O problema é a concentração em alguns concelhos, como Serpa ou Ferreira do Alentejo, e em algumas freguesias em concreto, onde os olivais ocupam boa parte da superfície agrícola utilizada. É por isso que se fala de monocultura.Então e na vinha no Douro? No Douro só existe vinha. Então vai-se abater a vinha porque é uma monocultura? O problema é que as pessoas entram na estrada e de Ferreira do Alentejo a Serpa, onde antigamente viam pivôs e culturas de sequeiro, em muitos casos a terra até estava abandonada, agora encontram olival e outras culturas. O olival tem de estar onde melhor se adapta, onde a sua rentabilidade é mais elevada.

 

Mas advêm daí riscos para o ambiente? São culturas muitas vezes apontadas como precisando de recorrer a elevadas doses de produtos fitofarmacêuticos.Não advêm riscos nenhuns. Pertenço à Olivum, sou um dos diretores, e todos os associados acabam por estar sujeitos a medidas de produção integrada. Nós utilizamos produtos que são homologados e que só se podem utilizar em determinadas alturas, sejam fitofármacos ou adubação. E a utilização de água é racionada. Um ano da cultura de milho prejudica mais os solos do que cinco ou seis anos de olival intensivo ou superintensivo, em termos de unidades de azoto, fósforo e potássio que colocamos na terra.

 

Sendo assim, a que é que atribui as críticas que associações ambientalistas, alguns partidos e populações têm feito a estas culturas?Nós, olivicultores do Alentejo, não aceitamos que nos considerem como criminosos quando estamos a ajudar a desenvolver o País. Temos uma taxa de empregabilidade bastante elevada. Os grandes ataques vêm de associações e de partidos ecologistas mas nós temos uma biodiversidade importantíssima nos nossos olivais, não estamos a prejudicar em nada a natureza.

 

Faz apanha noturna de azeitona?Faço.

 

Como encara a possibilidade dessa apanha ser proibida face à morte das aves?As mesmas aves que morrem num regime morrem no noutro, não podem proibir a apanha noturna porque senão ficamos na mesma.
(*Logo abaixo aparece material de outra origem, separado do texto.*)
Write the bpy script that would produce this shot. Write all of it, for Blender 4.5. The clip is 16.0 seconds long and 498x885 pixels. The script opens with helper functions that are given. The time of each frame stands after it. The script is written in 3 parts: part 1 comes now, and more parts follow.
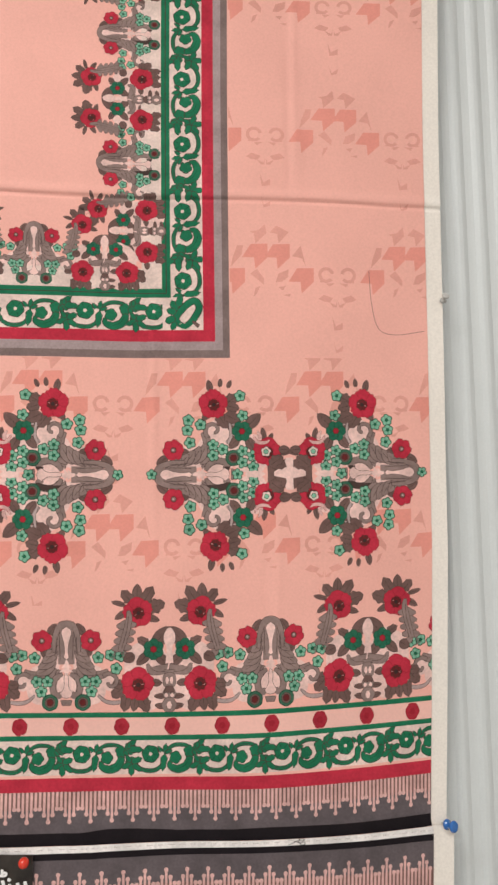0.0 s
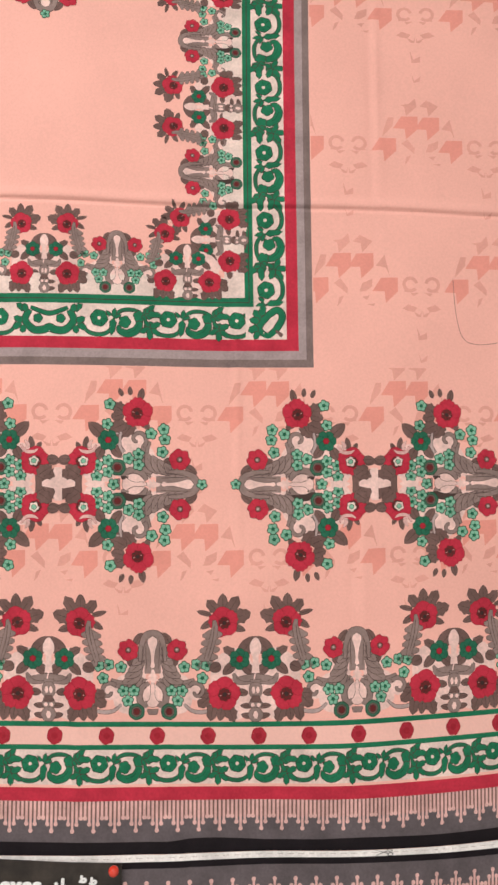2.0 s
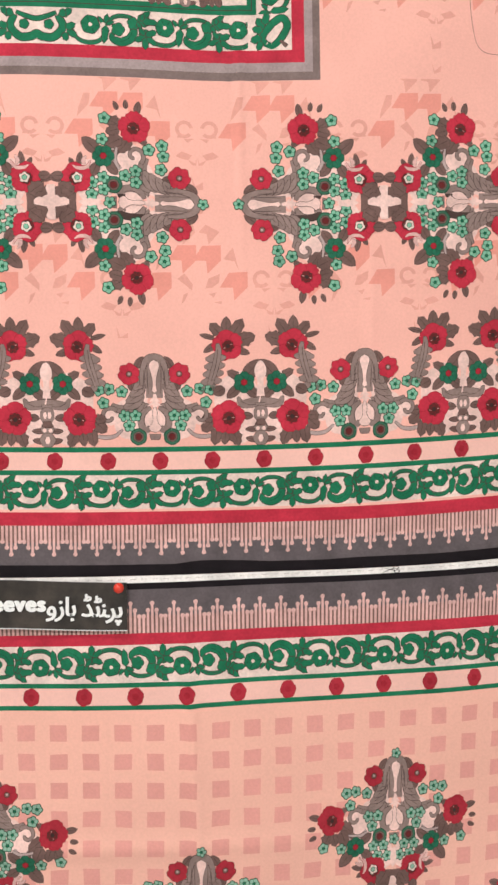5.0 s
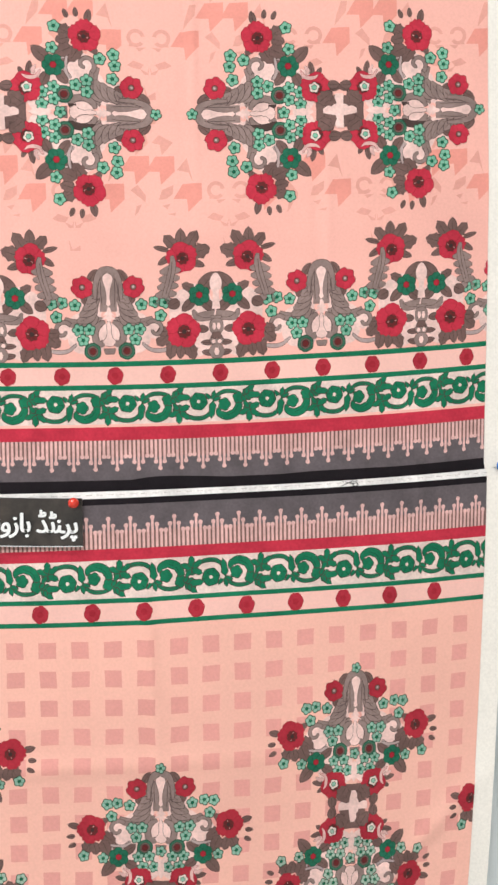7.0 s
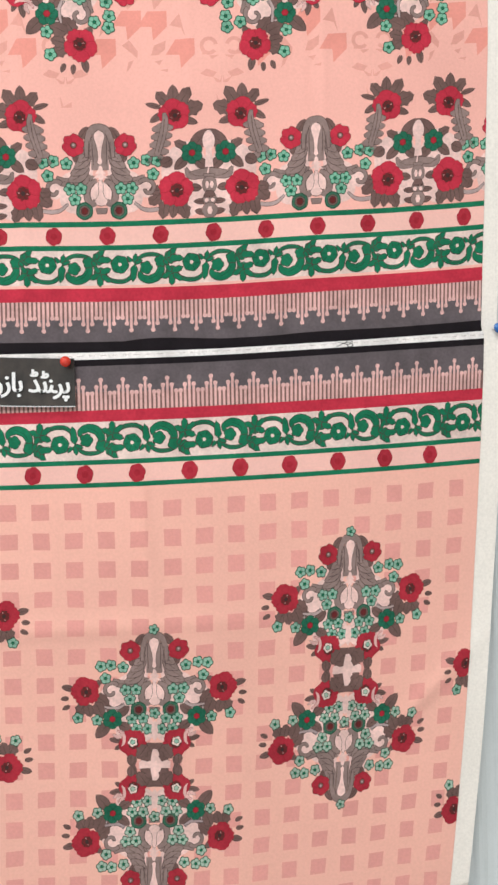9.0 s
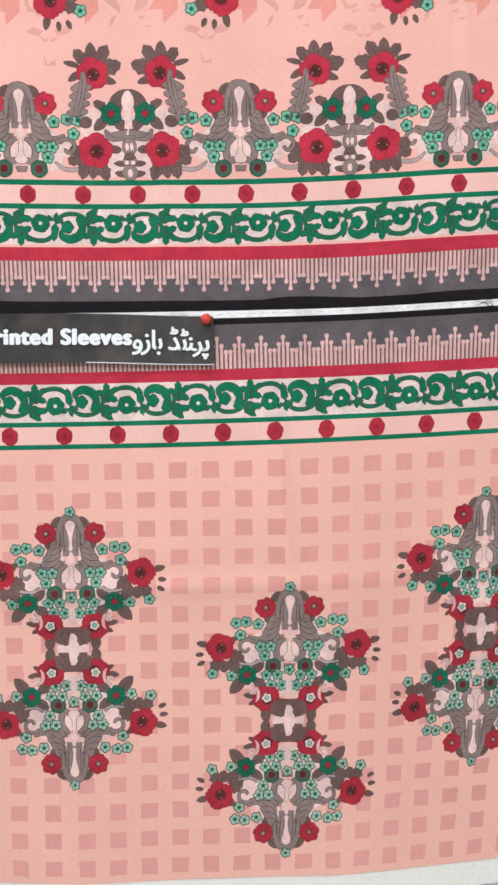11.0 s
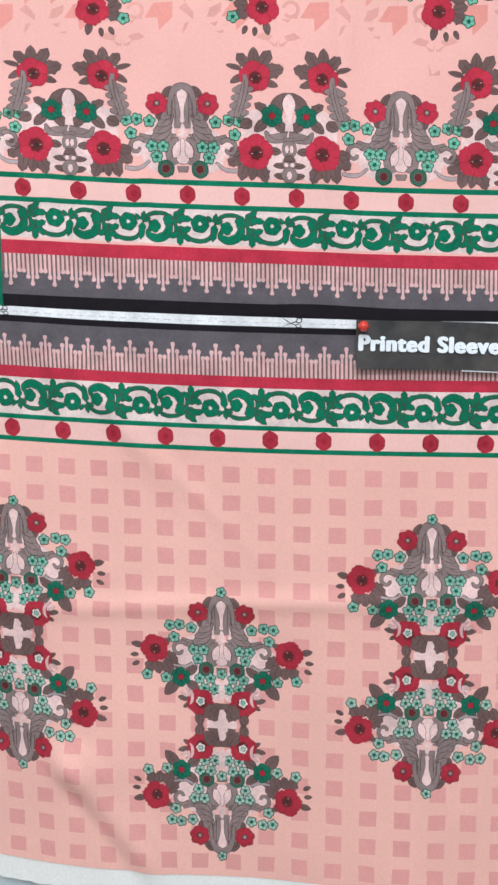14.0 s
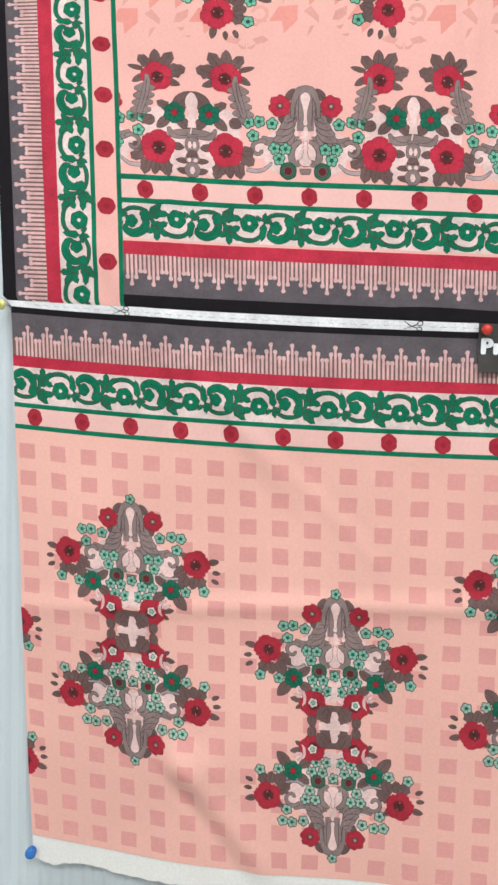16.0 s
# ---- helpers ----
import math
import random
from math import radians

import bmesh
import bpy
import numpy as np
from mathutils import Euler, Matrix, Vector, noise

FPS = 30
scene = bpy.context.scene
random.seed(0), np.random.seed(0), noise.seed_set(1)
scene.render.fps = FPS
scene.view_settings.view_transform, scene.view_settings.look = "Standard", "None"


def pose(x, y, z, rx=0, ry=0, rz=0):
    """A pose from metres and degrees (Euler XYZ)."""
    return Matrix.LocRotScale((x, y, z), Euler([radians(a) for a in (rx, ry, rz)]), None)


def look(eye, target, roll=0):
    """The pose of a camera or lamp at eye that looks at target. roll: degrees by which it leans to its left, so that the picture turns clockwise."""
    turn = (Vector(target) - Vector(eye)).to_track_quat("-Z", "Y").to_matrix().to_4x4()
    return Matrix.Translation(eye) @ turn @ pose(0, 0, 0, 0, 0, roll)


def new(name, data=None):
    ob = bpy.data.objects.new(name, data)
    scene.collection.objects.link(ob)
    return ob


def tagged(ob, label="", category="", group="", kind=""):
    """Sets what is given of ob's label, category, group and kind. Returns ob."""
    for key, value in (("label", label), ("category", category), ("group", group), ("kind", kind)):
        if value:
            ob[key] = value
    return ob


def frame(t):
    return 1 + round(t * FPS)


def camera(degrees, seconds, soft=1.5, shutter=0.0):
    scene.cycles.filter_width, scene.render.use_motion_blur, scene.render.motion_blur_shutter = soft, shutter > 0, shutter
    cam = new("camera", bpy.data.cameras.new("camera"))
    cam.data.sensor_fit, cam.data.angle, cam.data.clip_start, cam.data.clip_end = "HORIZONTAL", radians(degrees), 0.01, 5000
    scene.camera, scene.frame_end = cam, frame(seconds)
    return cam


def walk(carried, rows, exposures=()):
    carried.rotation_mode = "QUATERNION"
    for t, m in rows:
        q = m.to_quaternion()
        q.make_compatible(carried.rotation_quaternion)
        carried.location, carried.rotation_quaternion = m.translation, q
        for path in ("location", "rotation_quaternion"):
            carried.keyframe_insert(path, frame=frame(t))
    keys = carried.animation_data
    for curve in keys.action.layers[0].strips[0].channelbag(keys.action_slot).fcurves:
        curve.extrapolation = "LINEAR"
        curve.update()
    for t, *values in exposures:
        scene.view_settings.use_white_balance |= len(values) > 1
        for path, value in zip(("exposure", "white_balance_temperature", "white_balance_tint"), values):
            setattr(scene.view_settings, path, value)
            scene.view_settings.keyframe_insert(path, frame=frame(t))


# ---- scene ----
from mathutils.geometry import tessellate_polygon

cam = camera(40.0, 16.0, soft=2.6)
PATH = [
    (0, (0.103, -0.695, 1.559), (0.132, 1.297, 1.729), -1.1),
    (0.5, (0.106, -0.697, 1.558), (0.137, 1.296, 1.733), -1.1),
    (1, (0.04, -0.696, 1.562), (0.042, 1.296, 1.735), -1.0),
    (1.5, (0.026, -0.695, 1.568), (0.028, 1.298, 1.737), -0.9),
    (2, (0.025, -0.695, 1.574), (0.033, 1.299, 1.734), -0.9),
    (2.5, (0.022, -0.692, 1.564), (0.036, 1.302, 1.709), -1.0),
    (3, (0.024, -0.699, 1.59), (0.036, 1.294, 1.763), -0.9),
    (3.5, (0.03, -0.692, 1.548), (0.021, 1.301, 1.707), -1.0),
    (4, (0.015, -0.675, 1.467), (0.038, 1.323, 1.549), -1.1),
    (4.5, (0.006, -0.669, 1.414), (0.046, 1.33, 1.439), -1.2),
    (4.7, (0.004, -0.665, 1.39), (0.047, 1.334, 1.4), -1.2),
    (6.8, (0.027, -0.653, 1.283), (0.081, 1.346, 1.262), -1.7),
    (7, (0.039, -0.654, 1.282), (0.097, 1.345, 1.259), -1.8),
    (7.5, (0.046, -0.654, 1.268), (0.112, 1.345, 1.235), -1.8),
    (8, (0.043, -0.652, 1.23), (0.106, 1.346, 1.175), -1.9),
    (8.2, (0.051, -0.65, 1.213), (0.093, 1.349, 1.17), -1.6),
    (10.3, (0.004, -0.651, 1.133), (0.037, 1.347, 1.044), -1.9),
    (10.5, (-0.017, -0.652, 1.135), (0.013, 1.346, 1.044), -1.8),
    (11, (-0.072, -0.651, 1.14), (-0.066, 1.347, 1.044), -1.5),
    (11.5, (-0.142, -0.65, 1.138), (-0.15, 1.348, 1.055), -1.1),
    (12, (-0.188, -0.652, 1.14), (-0.229, 1.346, 1.058), -0.8),
    (12.5, (-0.247, -0.652, 1.142), (-0.3, 1.345, 1.062), -0.5),
    (13, (-0.305, -0.655, 1.144), (-0.377, 1.343, 1.064), -0.2),
    (13.5, (-0.344, -0.656, 1.144), (-0.437, 1.34, 1.069), 0.1),
    (14, (-0.386, -0.659, 1.145), (-0.481, 1.337, 1.068), 0.2),
    (14.5, (-0.412, -0.661, 1.145), (-0.521, 1.334, 1.069), 0.4),
    (15, (-0.442, -0.664, 1.143), (-0.569, 1.331, 1.073), 0.6),
    (15.5, (-0.459, -0.665, 1.144), (-0.599, 1.329, 1.072), 0.8),
    (16, (-0.479, -0.666, 1.144), (-0.633, 1.326, 1.072), 0.9),
]
walk(cam, [(t, look(eye, target, roll)) for t, eye, target, roll in PATH],
     exposures=[(0, 0.02, 6600, 10), (2, 0.13, 6600, 10), (3.5, 0.12, 6600, 10), (4.5, 0.24, 6550, 9), (7, 0.45, 6150, 6), (7.5, 0.31, 6300, 7), (8, 0.33, 6250, 7),
                (10.5, 0.36, 5900, 5), (12.5, 0.33, 5500, 4), (14, 0.32, 5450, 4), (16, 0.33, 5750, 3)])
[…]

As primeiras máquinas a chegar vêm para o Alentejo, a técnica mais evoluída está no Alentejo, os sistemas de poda, de conservação de água e de solo estão no Alentejo, o azeite de maior qualidade, se calhar à escala mundial, é produzido no Alentejo. Temos potencial para evoluir mas necessitamos de um apoio mais efetivo do Estado e que não nos andem a chamar de criminosos. O que estamos a fazer é a organizar a nossa vida empresarial, a transformar herdades e a criar riqueza para o País e para o Baixo Alentejo.